In Sickness

When sick in my family, there was a mantra: drink plenty of fluids and rest. Pretty simple, really.

When sick in my family, there was a mantra: drink plenty of fluids and rest. Pretty simple, really.

Miles run yesterday: 4.5

Presents wrapped for Christmas (not counting the ones we shipped): 0

People home sick: 2

Are you good at being sick?

I mean, really think about it: do people rush out of the house to get away from you when you’re sick… and not because of the germs?

I have come to believe that there are two things that challenge a marriage because we are raised with our own set of expectations:

1. Food

2. Illness

You might say the rather predictable money, but if you die first, maybe money isn’t your biggest issue.

I can’t tell you how often food procurement and preparation or lack thereof haunts my friends and their families. Sometimes, I find myself siding with their spouses. If you grew up in a foodie-type family, then there is an expectation of regular grocery shopping, hot meals and recipe scouring.

If you were brought up in a scavenging sort of household, a bowl of cold cereal or tub of popcorn might suit you just fine… and you wonder why your spouse gets so bent out of shape about boring stuff like eating.
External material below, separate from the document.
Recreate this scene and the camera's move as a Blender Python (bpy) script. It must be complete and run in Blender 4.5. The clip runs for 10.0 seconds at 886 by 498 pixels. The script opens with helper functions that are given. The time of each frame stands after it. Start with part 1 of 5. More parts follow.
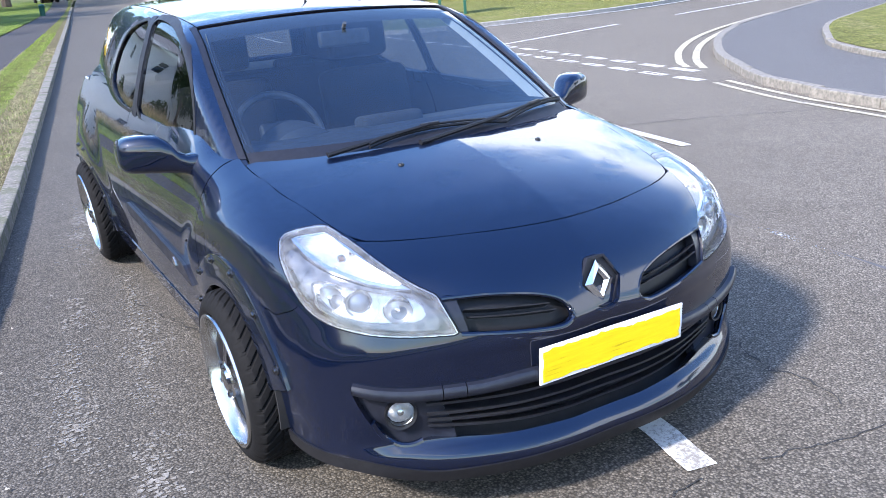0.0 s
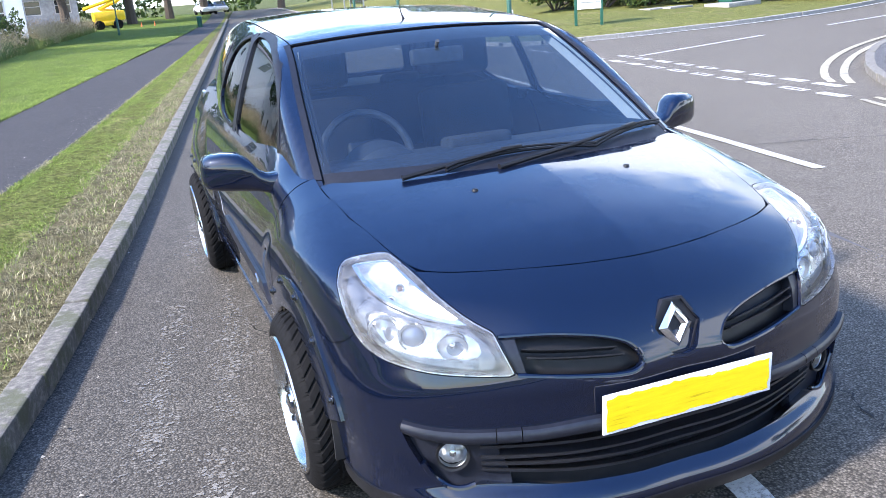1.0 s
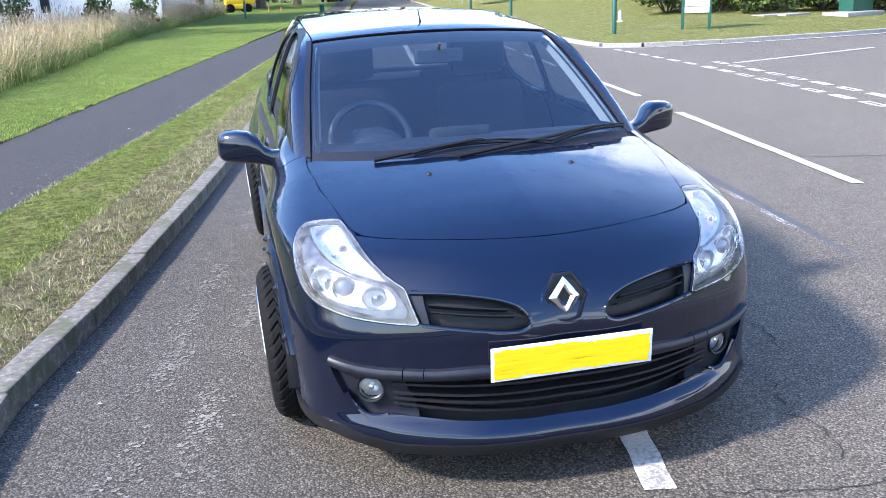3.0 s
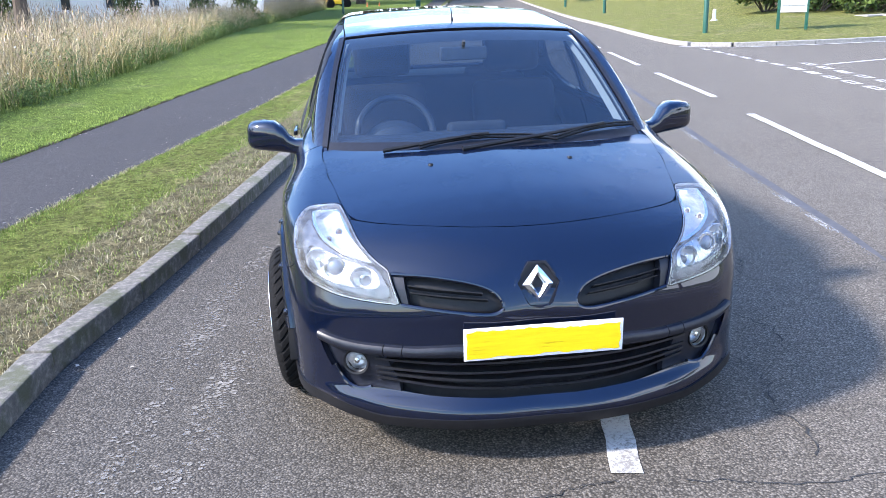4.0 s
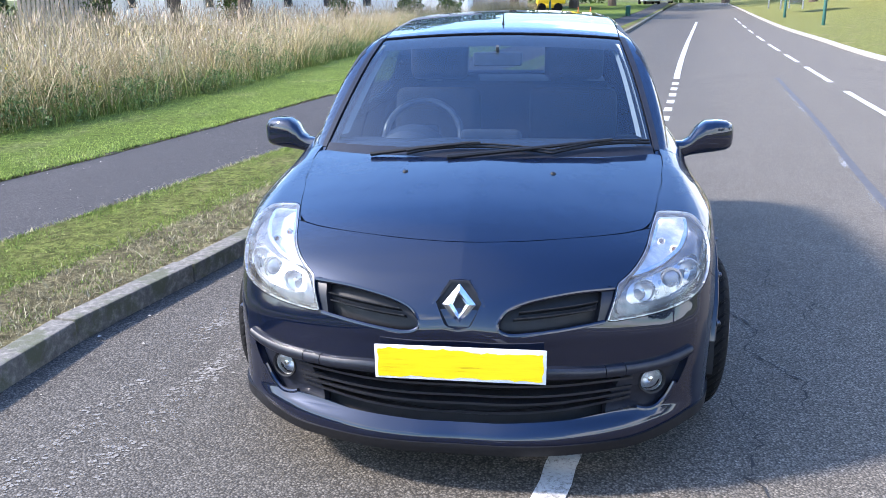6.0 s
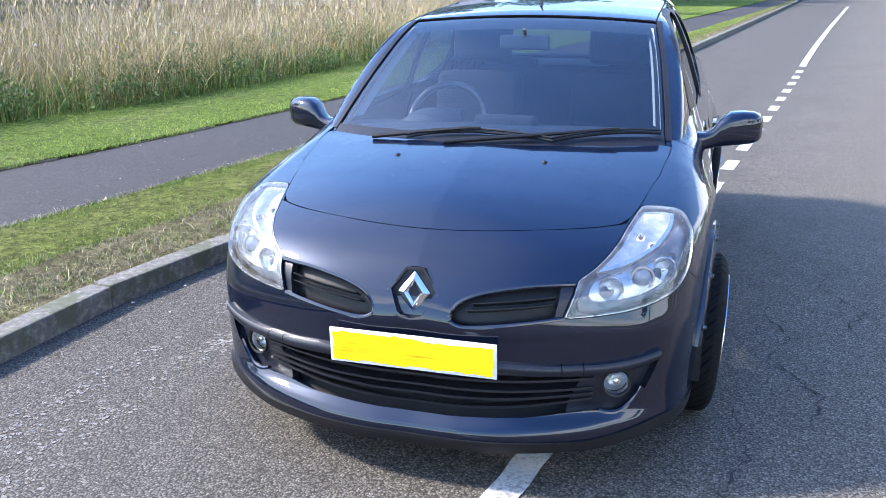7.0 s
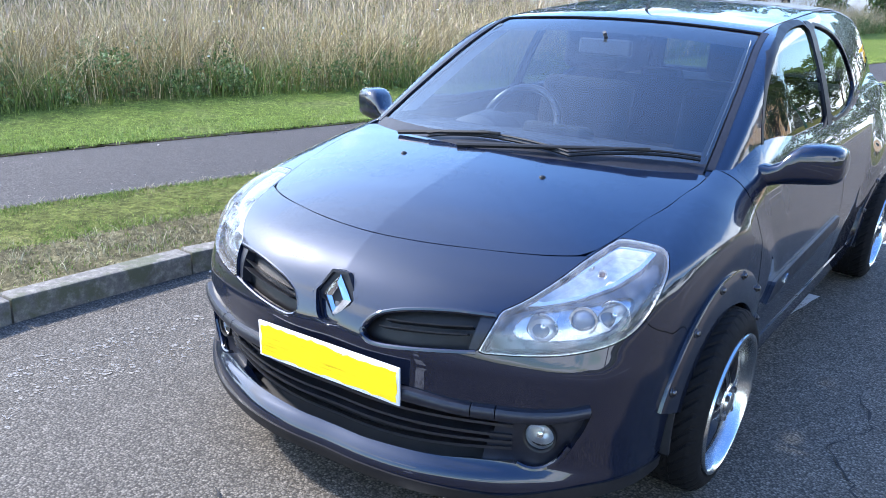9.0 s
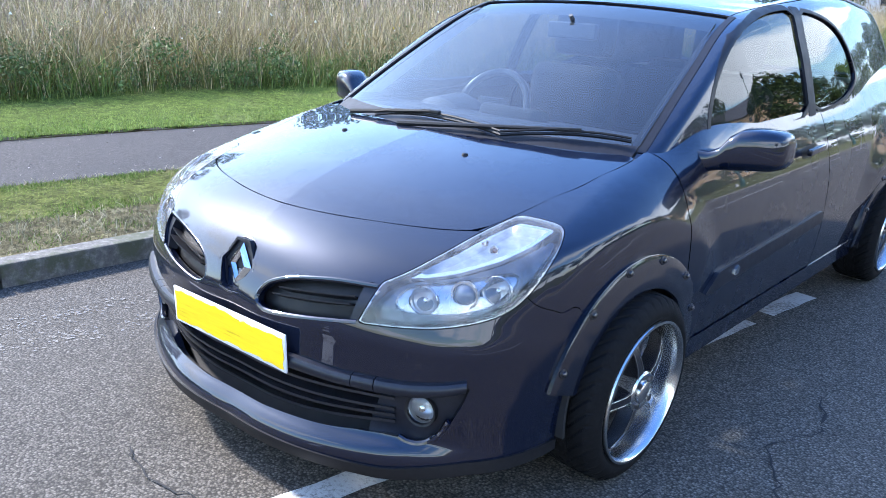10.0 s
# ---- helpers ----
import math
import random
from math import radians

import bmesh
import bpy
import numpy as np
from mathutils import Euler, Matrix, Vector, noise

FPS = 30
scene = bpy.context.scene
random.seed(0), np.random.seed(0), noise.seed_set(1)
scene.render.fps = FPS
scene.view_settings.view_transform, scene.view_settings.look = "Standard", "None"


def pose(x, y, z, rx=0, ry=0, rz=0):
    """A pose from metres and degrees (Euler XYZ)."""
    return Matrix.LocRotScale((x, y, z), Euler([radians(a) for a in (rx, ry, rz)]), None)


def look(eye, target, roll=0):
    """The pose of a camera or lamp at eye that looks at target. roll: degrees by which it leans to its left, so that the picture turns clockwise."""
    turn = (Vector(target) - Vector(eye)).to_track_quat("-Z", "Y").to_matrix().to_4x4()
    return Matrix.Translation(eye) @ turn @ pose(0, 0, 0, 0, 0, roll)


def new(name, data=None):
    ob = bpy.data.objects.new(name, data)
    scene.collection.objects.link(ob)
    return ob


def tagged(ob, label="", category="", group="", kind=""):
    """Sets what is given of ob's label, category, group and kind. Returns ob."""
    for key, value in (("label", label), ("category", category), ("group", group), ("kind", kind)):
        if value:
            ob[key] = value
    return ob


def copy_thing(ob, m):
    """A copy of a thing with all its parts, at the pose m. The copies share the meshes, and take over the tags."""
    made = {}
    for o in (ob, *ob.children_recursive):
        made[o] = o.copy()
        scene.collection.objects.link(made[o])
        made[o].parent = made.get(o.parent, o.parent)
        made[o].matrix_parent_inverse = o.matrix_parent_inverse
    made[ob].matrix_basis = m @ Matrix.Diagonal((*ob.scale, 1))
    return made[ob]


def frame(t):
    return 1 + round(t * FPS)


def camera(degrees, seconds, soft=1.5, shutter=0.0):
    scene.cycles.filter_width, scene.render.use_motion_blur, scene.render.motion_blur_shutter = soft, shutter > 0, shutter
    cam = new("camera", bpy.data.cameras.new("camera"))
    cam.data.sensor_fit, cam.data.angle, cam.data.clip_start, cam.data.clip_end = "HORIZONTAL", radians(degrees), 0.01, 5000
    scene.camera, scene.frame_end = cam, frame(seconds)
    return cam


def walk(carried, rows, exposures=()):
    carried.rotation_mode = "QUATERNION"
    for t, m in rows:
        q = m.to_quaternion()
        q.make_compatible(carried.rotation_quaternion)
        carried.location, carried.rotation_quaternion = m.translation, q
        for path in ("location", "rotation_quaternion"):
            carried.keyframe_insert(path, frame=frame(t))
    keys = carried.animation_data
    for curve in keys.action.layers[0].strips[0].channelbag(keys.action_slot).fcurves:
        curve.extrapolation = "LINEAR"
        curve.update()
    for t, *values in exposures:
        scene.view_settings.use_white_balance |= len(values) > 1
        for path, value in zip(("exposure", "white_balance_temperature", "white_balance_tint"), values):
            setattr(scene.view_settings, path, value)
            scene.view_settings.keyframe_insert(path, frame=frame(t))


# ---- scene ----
cam = camera(54.5, 10.0, soft=0.85)
PATH = [
    (0, (-1.489, -1.718, 1.507), (-0.56, -0.063, 0.878), -3.7),
    (0.5, (-1.383, -1.652, 1.522), (-0.523, 0.056, 0.935), -3.5),
    (1, (-1.258, -1.687, 1.517), (-0.602, 0.108, 0.929), -4.3),
    (1.5, (-1.087, -1.818, 1.522), (-0.536, 0.001, 0.901), -3.0),
    (2, (-1.039, -1.975, 1.517), (-0.517, -0.149, 0.891), -2.4),
    (2.5, (-0.987, -2.133, 1.539), (-0.5, -0.287, 0.944), -2.3),
    (4, (-0.581, -2.512, 1.559), (-0.375, -0.611, 0.971), -1.9),
    (4.5, (-0.358, -2.579, 1.553), (-0.271, -0.668, 0.971), -1.6),
    (5, (-0.117, -2.555, 1.557), (-0.149, -0.643, 0.97), -1.5),
    (5.5, (0.047, -2.456, 1.545), (-0.074, -0.541, 0.981), -1.1),
    (7, (0.773, -2.228, 1.524), (0.226, -0.402, 0.92), -0.5),
    (7.5, (0.926, -2.079, 1.516), (0.249, -0.297, 0.91), -0.8),
    (8, (1.194, -1.99, 1.48), (0.261, -0.322, 0.887), -0.2),
    (8.5, (1.384, -1.832, 1.478), (0.367, -0.22, 0.872), 1.1),
    (9, (1.503, -1.627, 1.48), (0.421, -0.055, 0.881), 2.1),
    (9.5, (1.715, -1.475, 1.456), (0.516, 0.01, 0.859), 2.2),
    (10, (1.917, -1.323, 1.421), (0.679, 0.128, 0.819), 2.4),
]
walk(cam, [(t, look(eye, target, roll)) for t, eye, target, roll in PATH], [(0, 1.50, 6400, 17), (6, 1.58, 6420, 17), (9, 1.66, 6220, 15), (10, 1.60, 6120, 15)])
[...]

I mean, survival-level nutrition shouldn’t be such a big deal, you think.

So, too, with illness.

My husband stinks at being sick.

I mean, he’s really bad at it.

In my family, when you were sick, you were told to drape yourself over the couch, watch TV, and request that things be brought to you. People stopped by to kiss you but generally let you get on with your mopey, bedridden self.

My husband does not subscribe to this manner of being sick. He is certain that other people delight in being ill, positively relish it. That when other people’s skin feels like it’s going to fall off and their joints ache and they have a fever and feel foggy, they are well-suited to it.

I try to disabuse him of this viewpoint, but he closes his ears and does a silent “Nananana… I’m not listening” in his head. At least, that’s what it looks like.

When I ask if he wants something from the grocery store, anything at all, he says, “Noooo.” Then he tries to think of reasons he needs to run out to the store to get something. Anything.

When I get home from the store, I say I’m going to make myself some fried eggs; would he like some, too?

Him: Ergh. That doesn’t sound remotely good. Okay. But let me flip mine.

Me: I can flip them.

Him: But they’ll only be good if the yolk is still runny.

Me: So I’ll leave the yolk runny.

Him: But you might not. And then I won’t eat it.

Me: You’re very bad at being sick.

If I were sick, I would be very happy, nay, gloriously blissful, if someone offered to make me an egg or two and bring it to me.

My husband says this is because other people (like me) are content to be still. He is wiggling on the couch while he says this.

I decide to take my stillness and walk it very quickly out of the room.

How about you? Are you a calm, good-natured and still person when you’re sick? Do you allow others to help you? Or are you grumpy and wish everyone would just leave you to your own fried eggs which will be flipped in precisely the most perfect manner? Not that I’m passing judgment.